__Given task__: Give back, exactly as written, the lines from the beginning of the listing through the one that contains "import numpy as np".

__Data segment__:
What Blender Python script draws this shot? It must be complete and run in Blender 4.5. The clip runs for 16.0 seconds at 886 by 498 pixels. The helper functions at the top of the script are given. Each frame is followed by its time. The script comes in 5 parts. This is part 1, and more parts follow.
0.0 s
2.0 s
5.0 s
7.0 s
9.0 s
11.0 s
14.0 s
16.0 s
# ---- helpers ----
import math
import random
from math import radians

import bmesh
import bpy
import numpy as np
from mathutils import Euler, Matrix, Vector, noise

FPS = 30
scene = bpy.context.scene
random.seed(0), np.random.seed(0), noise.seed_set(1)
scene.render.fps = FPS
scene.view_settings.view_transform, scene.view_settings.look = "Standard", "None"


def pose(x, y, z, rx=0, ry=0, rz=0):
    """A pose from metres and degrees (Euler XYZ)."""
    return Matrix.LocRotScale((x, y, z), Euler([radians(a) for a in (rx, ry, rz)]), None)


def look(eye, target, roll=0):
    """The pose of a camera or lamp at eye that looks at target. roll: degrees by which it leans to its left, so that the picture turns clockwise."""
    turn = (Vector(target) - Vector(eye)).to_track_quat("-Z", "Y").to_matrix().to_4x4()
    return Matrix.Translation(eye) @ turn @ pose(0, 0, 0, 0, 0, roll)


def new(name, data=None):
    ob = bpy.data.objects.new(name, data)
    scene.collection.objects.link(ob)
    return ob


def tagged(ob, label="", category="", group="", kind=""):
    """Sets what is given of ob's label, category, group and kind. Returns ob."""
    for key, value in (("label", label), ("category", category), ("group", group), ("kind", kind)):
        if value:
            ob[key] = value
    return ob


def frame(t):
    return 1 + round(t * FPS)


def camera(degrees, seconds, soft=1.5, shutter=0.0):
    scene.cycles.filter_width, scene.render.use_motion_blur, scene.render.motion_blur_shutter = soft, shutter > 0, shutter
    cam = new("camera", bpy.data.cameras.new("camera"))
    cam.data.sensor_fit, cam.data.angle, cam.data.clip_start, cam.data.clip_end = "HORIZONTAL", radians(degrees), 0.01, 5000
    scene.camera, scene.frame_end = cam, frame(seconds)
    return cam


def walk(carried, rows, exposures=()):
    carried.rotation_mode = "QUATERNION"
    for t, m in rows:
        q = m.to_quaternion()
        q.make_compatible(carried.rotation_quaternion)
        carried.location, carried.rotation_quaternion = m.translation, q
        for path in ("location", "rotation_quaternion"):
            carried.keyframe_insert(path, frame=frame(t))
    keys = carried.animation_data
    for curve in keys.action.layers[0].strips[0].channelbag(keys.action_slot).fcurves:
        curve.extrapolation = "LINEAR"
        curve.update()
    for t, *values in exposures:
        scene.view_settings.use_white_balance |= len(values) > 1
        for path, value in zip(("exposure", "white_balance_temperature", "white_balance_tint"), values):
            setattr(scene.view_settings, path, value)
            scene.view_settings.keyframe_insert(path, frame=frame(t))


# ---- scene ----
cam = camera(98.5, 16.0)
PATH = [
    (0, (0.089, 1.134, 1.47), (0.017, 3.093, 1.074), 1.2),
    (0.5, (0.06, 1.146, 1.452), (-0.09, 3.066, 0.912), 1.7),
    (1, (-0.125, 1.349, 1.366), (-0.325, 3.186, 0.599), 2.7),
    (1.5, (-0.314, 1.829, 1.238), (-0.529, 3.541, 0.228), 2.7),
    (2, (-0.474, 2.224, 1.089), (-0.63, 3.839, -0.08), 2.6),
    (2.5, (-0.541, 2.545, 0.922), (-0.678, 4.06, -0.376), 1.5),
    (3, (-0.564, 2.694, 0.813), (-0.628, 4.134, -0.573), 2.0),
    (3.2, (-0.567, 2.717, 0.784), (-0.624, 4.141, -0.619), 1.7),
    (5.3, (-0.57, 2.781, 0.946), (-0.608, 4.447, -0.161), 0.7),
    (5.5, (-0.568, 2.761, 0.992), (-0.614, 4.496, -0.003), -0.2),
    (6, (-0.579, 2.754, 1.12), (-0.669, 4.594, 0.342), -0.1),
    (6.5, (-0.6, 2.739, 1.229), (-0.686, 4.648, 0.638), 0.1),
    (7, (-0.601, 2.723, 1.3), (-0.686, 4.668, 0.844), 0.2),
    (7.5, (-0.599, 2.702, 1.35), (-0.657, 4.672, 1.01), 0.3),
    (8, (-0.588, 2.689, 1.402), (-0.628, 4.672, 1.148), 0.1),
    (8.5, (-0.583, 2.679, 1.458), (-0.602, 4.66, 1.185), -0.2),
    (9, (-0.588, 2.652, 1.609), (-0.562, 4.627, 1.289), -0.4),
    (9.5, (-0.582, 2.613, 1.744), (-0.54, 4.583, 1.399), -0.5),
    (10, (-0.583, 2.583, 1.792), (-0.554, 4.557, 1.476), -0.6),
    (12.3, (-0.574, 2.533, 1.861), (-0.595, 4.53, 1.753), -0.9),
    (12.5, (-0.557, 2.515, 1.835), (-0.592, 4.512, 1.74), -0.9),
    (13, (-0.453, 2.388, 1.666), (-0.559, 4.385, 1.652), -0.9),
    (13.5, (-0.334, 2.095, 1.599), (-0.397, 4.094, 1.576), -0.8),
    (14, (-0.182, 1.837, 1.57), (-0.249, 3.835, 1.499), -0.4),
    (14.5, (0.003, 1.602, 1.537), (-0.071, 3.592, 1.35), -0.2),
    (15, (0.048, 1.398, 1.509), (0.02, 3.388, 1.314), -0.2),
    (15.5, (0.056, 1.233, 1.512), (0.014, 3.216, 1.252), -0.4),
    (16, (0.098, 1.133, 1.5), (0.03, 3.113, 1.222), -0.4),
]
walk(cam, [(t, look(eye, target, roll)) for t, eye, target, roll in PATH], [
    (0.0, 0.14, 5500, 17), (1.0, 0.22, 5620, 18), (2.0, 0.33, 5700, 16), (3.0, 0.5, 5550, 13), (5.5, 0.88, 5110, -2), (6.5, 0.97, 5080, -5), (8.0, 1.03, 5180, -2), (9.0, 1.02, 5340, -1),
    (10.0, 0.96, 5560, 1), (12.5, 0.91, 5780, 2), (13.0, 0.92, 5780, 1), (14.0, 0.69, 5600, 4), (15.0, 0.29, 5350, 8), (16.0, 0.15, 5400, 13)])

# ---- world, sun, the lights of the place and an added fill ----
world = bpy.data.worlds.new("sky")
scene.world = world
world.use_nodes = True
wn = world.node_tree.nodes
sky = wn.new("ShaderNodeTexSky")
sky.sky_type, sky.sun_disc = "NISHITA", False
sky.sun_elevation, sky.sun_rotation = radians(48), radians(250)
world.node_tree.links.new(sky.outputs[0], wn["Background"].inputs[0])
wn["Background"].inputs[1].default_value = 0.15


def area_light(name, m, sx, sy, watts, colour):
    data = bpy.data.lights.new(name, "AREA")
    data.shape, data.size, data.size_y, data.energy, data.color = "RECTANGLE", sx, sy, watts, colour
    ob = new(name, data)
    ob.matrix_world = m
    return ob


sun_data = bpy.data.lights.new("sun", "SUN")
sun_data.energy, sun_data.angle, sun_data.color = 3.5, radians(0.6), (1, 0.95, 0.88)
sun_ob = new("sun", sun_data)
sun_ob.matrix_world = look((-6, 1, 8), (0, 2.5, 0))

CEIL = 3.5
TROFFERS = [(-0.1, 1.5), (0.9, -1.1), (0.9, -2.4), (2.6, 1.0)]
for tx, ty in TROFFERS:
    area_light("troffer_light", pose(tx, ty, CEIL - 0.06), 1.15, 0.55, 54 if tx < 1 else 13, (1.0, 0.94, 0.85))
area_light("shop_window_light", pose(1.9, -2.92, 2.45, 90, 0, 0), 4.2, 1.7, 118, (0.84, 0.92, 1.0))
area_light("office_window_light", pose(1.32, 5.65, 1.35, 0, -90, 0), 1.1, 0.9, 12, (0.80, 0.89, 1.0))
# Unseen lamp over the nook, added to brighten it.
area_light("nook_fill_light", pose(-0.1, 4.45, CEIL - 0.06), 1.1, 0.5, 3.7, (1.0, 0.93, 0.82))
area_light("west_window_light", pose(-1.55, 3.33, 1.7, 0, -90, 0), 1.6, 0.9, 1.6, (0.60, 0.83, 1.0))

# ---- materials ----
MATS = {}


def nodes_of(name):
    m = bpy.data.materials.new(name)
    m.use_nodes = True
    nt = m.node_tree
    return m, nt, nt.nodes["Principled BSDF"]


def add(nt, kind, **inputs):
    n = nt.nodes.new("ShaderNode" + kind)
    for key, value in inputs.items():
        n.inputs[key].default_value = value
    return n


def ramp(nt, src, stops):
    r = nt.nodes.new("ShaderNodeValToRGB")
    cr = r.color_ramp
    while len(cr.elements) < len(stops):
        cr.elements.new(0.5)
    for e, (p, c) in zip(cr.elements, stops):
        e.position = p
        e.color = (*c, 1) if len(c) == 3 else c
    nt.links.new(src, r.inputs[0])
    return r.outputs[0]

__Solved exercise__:
What Blender Python script draws this shot? It must be complete and run in Blender 4.5. The clip runs for 16.0 seconds at 886 by 498 pixels. The helper functions at the top of the script are given. Each frame is followed by its time. The script comes in 5 parts. This is part 1, and more parts follow.
0.0 s
2.0 s
5.0 s
7.0 s
9.0 s
11.0 s
14.0 s
16.0 s
# ---- helpers ----
import math
import random
from math import radians

import bmesh
import bpy
import numpy as np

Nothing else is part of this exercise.